Perfection Ahead for McDonald's Technology

McDonald's shuffles technology leadership - NRN

6 comments:

Anonymous said...

Or potentially you could outsource the technology piece, save hundreds of dollars a month per store, and implement a system that actually works. The current system is simply another source of revenue for the company.

Anonymous said...

Ray was adamant that the company should NEVER be a supplier or vendor to the Owners.

Anonymous said...

The so called loyalty technology ( the mobile app) is a huge drain on store profitability and store equity. The US stores now have 30% of GCs coming from DISCOUNTING via the app, and increasing!

Anonymous said...

We should deduct that from our advertsiing "contributions".

Anonymous said...

42.5% of our GCs come from discounting. Competitors are at 15%. I guess McKinsey and/or McDonald’s leadership has decided this metric has little value.

Anonymous said...

I don’t know Whitney McGinnis personally, but as a franchisee dealing firsthand with many of the technologies she’s said to led, I find it baffling that she’s being reinstated in this role.

Let’s look at the reality on the ground:
Kiosks are cumbersome, take up a massive amount of valuable real estate, are expensive to install and maintain and they continue to show low utilization rates. Most restaurant chains have adopted simpler, smaller tablet-based systems that are more cost-effective and take up far less space.
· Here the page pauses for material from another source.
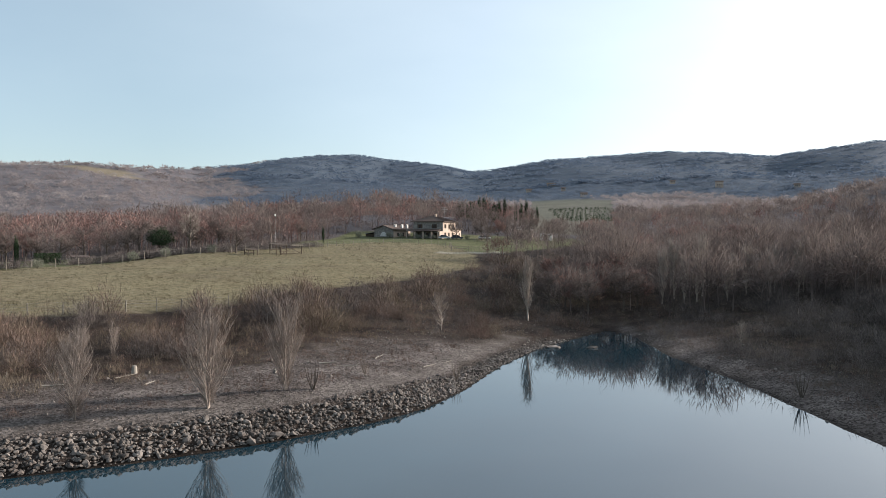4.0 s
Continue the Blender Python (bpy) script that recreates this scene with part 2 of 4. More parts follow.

Digital menu boards are still riddled with performance issues. The POS system remains unstable although I have to admit has gotten better, but I still don’t understand why McDonald’s insists on owning and maintaining its own software. Back office systems have failed for years. As for training, the platform changes quarterly, lacks consistency, and often creates more confusion than clarity.

With all this considered, I’m seriously questioning how this leadership decision was made. We need innovation that actually works in the restaurants, not more of the same strategies that have consistently underdelivered.